Begin at the line that contains "what is given", stop after the line that contains "scene.view_settings.keyframe_insert(path, frame=frame(t))", and reproduce only that span, unaltered.
— start INFORMATION SHOWN —
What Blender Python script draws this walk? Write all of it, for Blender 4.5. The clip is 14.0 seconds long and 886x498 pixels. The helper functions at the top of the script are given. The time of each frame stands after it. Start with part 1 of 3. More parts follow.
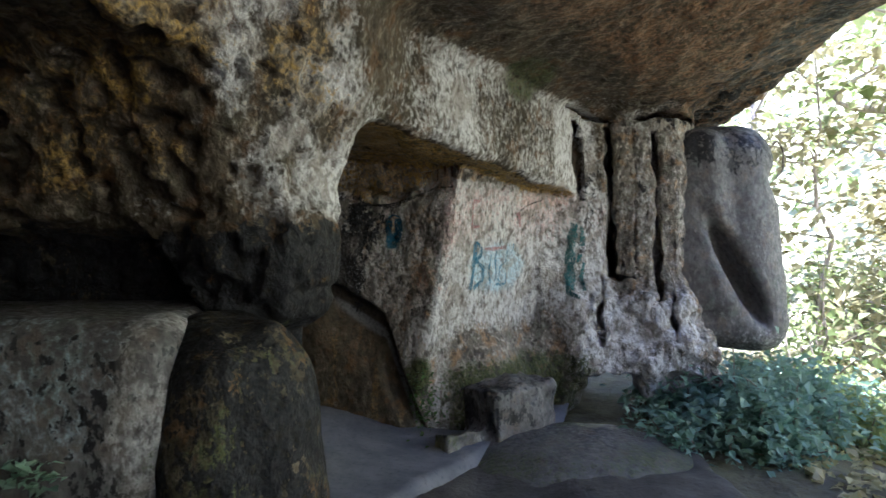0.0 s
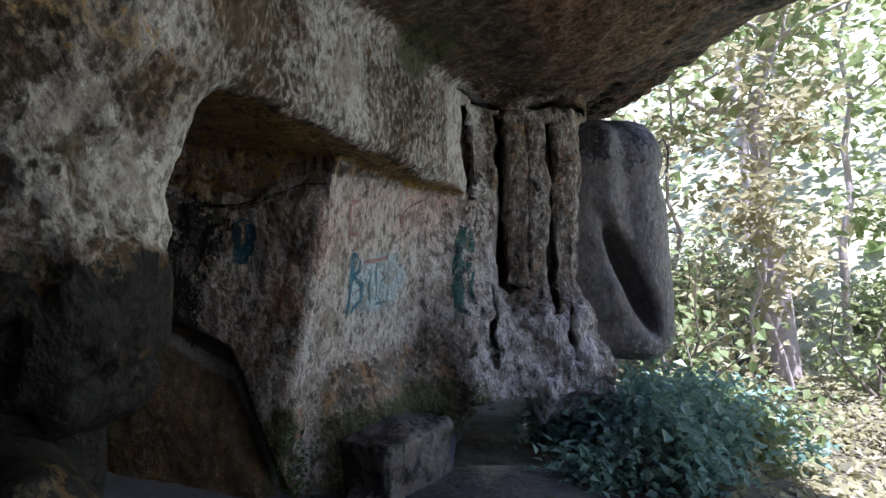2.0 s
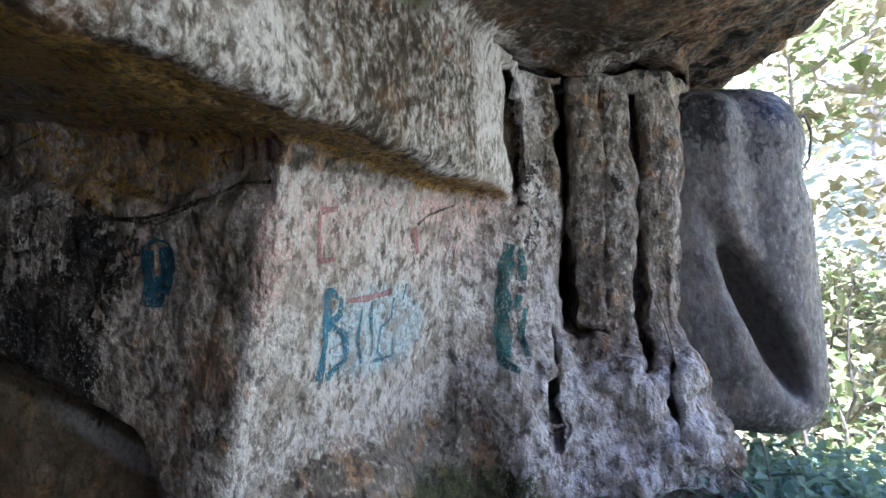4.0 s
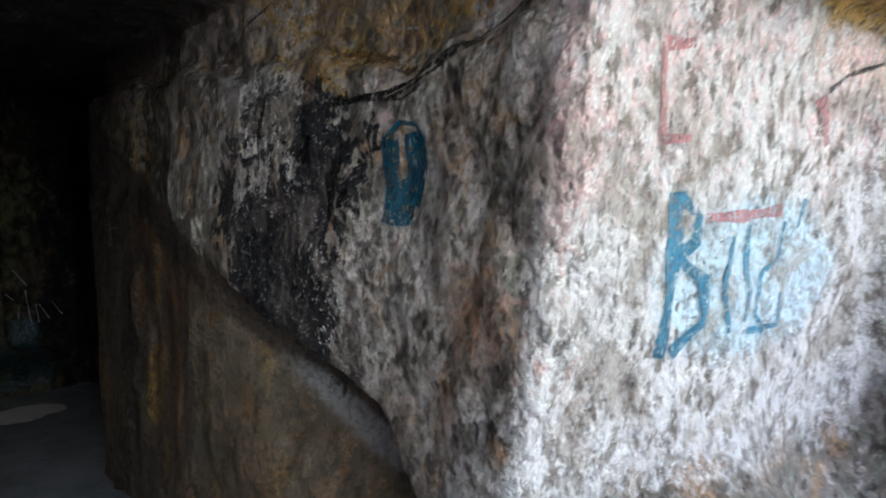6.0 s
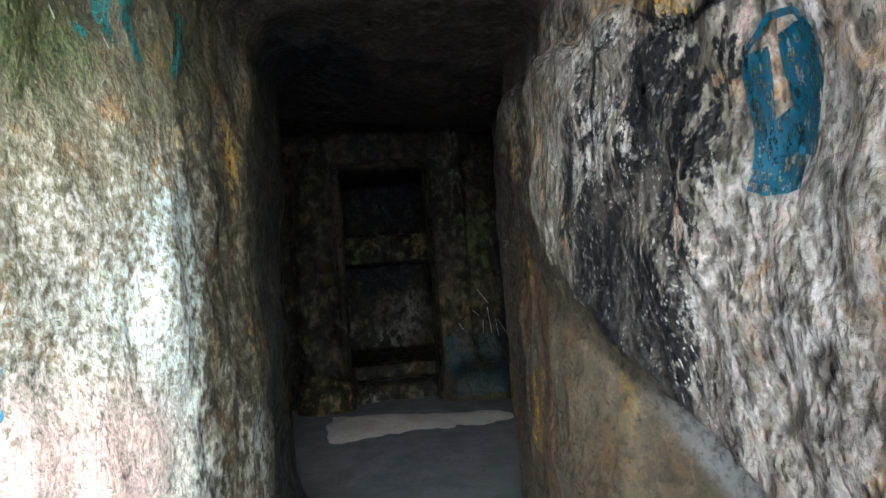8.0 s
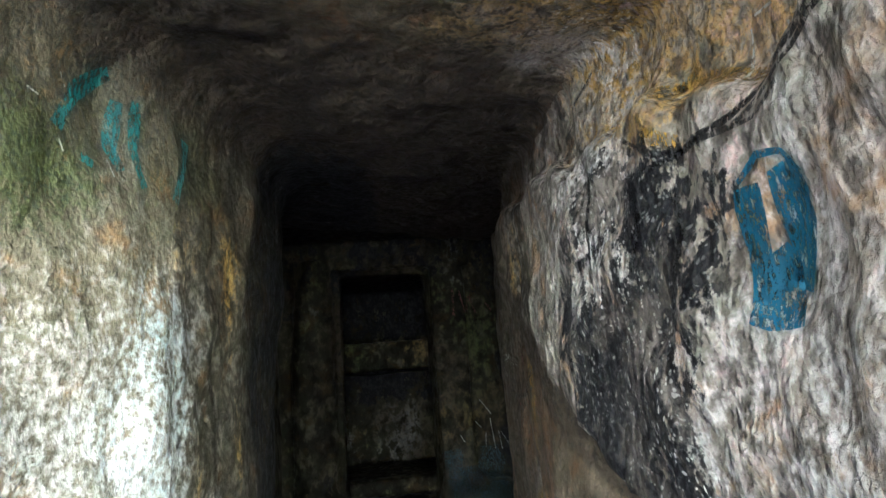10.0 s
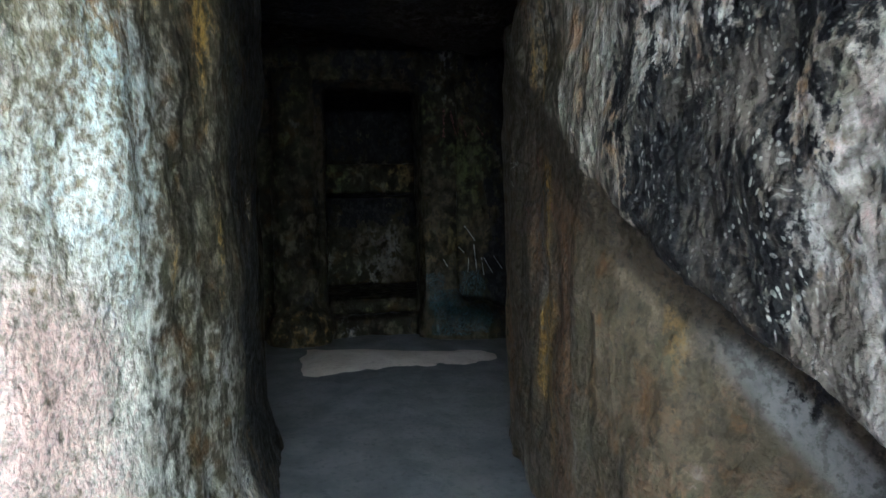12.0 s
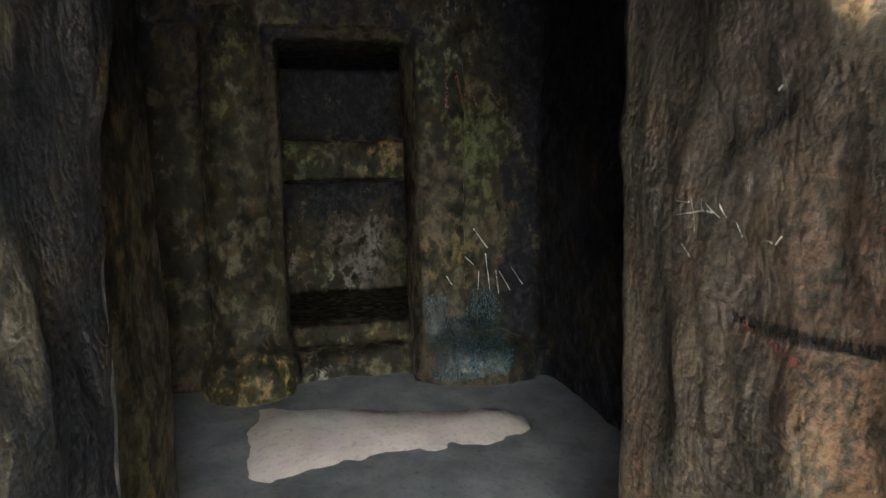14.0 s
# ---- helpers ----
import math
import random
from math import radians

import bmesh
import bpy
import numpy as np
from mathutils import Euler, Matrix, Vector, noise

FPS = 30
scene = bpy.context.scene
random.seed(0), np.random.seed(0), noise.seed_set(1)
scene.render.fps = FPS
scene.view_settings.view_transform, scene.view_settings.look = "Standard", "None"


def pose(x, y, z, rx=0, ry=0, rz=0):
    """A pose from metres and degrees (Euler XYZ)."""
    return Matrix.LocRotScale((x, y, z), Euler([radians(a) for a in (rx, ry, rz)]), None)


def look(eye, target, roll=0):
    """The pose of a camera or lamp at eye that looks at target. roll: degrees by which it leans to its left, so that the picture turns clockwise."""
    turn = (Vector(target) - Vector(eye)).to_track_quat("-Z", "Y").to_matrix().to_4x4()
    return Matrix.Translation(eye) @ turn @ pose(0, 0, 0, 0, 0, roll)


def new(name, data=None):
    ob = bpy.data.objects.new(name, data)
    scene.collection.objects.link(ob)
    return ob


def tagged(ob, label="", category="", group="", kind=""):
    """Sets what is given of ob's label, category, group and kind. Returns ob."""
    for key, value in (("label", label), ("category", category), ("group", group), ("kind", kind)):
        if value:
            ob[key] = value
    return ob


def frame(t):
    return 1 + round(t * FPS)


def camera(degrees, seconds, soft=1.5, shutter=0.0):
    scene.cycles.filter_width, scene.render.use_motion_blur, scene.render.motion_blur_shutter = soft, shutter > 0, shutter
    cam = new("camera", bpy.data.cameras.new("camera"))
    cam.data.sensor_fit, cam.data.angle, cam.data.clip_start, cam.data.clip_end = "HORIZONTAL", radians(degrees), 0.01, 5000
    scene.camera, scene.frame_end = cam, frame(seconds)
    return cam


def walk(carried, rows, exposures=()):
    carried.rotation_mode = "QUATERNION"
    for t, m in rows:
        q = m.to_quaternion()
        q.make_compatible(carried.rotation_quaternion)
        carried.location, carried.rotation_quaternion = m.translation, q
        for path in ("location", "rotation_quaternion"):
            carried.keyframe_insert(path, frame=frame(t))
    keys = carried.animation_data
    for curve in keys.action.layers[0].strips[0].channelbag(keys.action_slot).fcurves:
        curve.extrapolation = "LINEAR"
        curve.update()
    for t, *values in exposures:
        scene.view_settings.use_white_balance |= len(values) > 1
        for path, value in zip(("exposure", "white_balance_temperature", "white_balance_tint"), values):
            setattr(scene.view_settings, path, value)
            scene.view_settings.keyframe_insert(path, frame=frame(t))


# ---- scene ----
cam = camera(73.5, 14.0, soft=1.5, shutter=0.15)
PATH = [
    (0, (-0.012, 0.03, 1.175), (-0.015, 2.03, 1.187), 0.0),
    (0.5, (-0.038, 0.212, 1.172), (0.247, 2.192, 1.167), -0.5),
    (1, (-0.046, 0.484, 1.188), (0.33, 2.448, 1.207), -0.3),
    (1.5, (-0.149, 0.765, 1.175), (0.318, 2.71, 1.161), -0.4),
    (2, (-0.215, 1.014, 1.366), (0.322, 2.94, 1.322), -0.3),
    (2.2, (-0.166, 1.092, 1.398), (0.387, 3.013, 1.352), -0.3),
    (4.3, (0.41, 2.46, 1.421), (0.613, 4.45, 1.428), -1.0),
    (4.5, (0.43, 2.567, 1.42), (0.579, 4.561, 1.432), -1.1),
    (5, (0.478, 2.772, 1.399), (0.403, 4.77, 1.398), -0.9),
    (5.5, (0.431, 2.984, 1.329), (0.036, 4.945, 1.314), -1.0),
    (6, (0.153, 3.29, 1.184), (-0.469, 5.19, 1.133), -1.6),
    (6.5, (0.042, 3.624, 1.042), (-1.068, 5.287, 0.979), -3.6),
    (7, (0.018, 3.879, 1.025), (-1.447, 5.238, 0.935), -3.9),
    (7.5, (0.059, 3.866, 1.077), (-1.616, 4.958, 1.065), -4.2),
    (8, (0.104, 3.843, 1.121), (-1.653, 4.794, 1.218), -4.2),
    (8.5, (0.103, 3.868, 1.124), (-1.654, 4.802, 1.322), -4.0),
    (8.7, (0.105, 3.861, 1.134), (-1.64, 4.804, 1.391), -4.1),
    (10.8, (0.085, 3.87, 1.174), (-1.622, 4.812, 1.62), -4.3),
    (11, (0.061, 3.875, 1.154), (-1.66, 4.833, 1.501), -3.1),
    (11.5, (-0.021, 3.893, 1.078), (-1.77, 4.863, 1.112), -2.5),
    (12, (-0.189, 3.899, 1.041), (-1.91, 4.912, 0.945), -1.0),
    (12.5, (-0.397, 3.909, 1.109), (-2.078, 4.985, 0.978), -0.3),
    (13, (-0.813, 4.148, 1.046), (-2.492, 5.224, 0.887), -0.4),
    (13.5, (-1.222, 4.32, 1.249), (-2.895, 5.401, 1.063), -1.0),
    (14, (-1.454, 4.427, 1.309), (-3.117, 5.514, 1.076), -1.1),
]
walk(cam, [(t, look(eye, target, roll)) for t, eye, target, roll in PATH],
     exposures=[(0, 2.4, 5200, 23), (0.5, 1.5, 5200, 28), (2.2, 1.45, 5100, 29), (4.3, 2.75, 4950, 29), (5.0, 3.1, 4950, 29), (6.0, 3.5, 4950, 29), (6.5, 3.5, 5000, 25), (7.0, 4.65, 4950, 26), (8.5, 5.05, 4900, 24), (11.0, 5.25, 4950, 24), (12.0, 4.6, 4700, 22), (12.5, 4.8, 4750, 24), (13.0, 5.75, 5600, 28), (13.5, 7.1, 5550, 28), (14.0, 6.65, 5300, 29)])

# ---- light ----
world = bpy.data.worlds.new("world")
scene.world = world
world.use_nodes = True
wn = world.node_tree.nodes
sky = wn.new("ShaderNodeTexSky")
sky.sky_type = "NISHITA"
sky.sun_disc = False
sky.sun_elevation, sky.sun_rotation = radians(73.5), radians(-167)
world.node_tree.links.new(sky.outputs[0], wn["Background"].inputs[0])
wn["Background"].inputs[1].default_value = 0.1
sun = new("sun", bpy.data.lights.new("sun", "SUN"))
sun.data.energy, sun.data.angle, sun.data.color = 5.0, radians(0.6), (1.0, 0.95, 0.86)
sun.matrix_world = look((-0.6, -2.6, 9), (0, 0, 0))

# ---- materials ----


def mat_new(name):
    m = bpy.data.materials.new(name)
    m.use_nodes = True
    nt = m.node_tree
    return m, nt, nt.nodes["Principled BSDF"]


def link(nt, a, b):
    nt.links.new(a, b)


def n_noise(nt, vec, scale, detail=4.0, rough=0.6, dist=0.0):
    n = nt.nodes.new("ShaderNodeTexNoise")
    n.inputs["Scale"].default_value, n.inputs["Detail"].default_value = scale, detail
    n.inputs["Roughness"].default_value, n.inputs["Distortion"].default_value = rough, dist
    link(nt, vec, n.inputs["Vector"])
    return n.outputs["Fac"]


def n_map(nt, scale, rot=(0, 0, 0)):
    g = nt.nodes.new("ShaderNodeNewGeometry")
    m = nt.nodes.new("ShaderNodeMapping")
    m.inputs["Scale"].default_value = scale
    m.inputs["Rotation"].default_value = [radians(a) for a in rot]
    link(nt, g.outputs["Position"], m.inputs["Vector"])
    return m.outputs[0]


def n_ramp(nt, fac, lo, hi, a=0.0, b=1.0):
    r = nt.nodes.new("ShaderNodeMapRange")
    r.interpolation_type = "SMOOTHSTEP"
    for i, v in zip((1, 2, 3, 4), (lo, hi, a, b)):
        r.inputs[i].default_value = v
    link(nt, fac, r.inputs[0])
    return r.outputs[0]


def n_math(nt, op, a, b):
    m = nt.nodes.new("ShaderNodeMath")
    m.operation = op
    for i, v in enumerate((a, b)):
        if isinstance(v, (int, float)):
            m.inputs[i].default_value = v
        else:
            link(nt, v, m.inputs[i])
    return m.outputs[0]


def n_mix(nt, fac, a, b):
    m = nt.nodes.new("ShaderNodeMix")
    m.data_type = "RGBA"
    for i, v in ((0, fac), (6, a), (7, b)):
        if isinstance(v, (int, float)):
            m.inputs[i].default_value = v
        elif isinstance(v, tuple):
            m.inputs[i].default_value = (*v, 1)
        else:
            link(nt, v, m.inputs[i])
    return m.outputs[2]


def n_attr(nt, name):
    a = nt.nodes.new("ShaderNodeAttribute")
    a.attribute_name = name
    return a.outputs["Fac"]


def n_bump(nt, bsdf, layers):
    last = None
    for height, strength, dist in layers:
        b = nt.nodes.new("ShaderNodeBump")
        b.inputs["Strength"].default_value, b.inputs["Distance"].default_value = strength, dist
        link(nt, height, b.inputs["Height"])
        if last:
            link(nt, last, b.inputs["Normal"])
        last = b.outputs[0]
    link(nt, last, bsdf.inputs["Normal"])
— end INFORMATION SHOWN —
§ **EXERCISE RESULT**:
    """Sets what is given of ob's label, category, group and kind. Returns ob."""
    for key, value in (("label", label), ("category", category), ("group", group), ("kind", kind)):
        if value:
            ob[key] = value
    return ob


def frame(t):
    return 1 + round(t * FPS)


def camera(degrees, seconds, soft=1.5, shutter=0.0):
    scene.cycles.filter_width, scene.render.use_motion_blur, scene.render.motion_blur_shutter = soft, shutter > 0, shutter
    cam = new("camera", bpy.data.cameras.new("camera"))
    cam.data.sensor_fit, cam.data.angle, cam.data.clip_start, cam.data.clip_end = "HORIZONTAL", radians(degrees), 0.01, 5000
    scene.camera, scene.frame_end = cam, frame(seconds)
    return cam


def walk(carried, rows, exposures=()):
    carried.rotation_mode = "QUATERNION"
    for t, m in rows:
        q = m.to_quaternion()
        q.make_compatible(carried.rotation_quaternion)
        carried.location, carried.rotation_quaternion = m.translation, q
        for path in ("location", "rotation_quaternion"):
            carried.keyframe_insert(path, frame=frame(t))
    keys = carried.animation_data
    for curve in keys.action.layers[0].strips[0].channelbag(keys.action_slot).fcurves:
        curve.extrapolation = "LINEAR"
        curve.update()
    for t, *values in exposures:
        scene.view_settings.use_white_balance |= len(values) > 1
        for path, value in zip(("exposure", "white_balance_temperature", "white_balance_tint"), values):
            setattr(scene.view_settings, path, value)
            scene.view_settings.keyframe_insert(path, frame=frame(t))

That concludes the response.